C'est l'équipe d'Edouard Gentaz, professeur ordinaire à la Faculté de psychologie et sciences de l’éducation de l'UNIGE et au Centre suisse des sciences affectives, qui a eu l'idée de tester l’oculométrie, une technique déjà utilisée avec les bébés pour observer leurs compétences émotionnelles et comportementales.
Une situation de grande dépendance
L'oculométrie permet d’évaluer les compétences perceptives de personnes en situation de polyhandicap et incapables de s'exprimer verbalement ou physiquement. Les résultats de l'étude genevoise, publiée dans la revue PLOS One, ouvrent la voie à une prise en charge personnalisée.
On parle d’enfants et d’adolescents qui n’ont presque aucune possibilité de communiquer, qui sont en chaise roulante et qui ne s’expriment peut-être que par une mimique ou un son. Il est très difficile d’évaluer leurs compétences et encore plus de capter leurs besoins, alors qu’ils sont dans une situation de dépendance énorme.
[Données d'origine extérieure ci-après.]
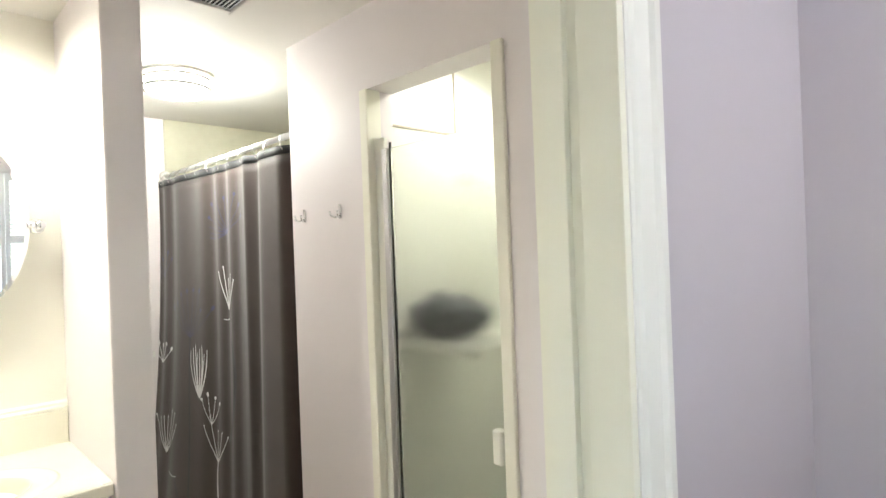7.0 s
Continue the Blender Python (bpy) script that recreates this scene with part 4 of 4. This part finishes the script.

Des questionnaires d'observation biaisés
"L'enjeu de cette recherche était de trouver un moyen d'évaluer directement ces personnes", a expliqué Thalia Cavadini, première auteure et doctorante, mercredi dans La Matinale de la RTS.
L'objectif était de contourner les questionnaires d'observation utilisés actuellement, "sachant que c'est justement biaisé par l'observateur qui a son propre avis sur la personne", comme l'a souligné la doctorante à la Faculté de psychologie et sciences de l’éducation de l'Université de Genève.
La première étape de la recherche était d'évaluer le potentiel de chacune et chacun grâce à l’oculométrie, en suivant le regard qu’ils posaient sur des images. Celui-ci est en effet souvent le seul indice comportemental préservé chez les personnes avec polyhandicap.
Et la méthode a révélé des compétences individuelles insoupçonnées chez certains enfants et adolescents suivis dans cette étude.
Montrer que l'enfant est tout à fait capable
L'idée est maintenant de les entraîner pour augmenter leurs capacités. "On a pu mettre en place des entraînements individualisés en fonction de leur profil", a expliqué Thalia Cavadini.
"Les parents ont l'impression que leur enfant a très peu de compétences, comme on leur a toujours dit. Et là, ils étaient très étonnés qu'on puisse leur montrer qu'il a des compétences, qu'il est tout à fait capable. Cela permet de proposer de nouvelles méthodes d'évaluation".
Cela ouvre aussi la perspective d'avoir un jour, peut-être, une communication plus fluide avec les personnes en situation de polyhandicap. Cela permettrait de mieux entendre leurs besoins et leurs préférences dans des situations du quotidien.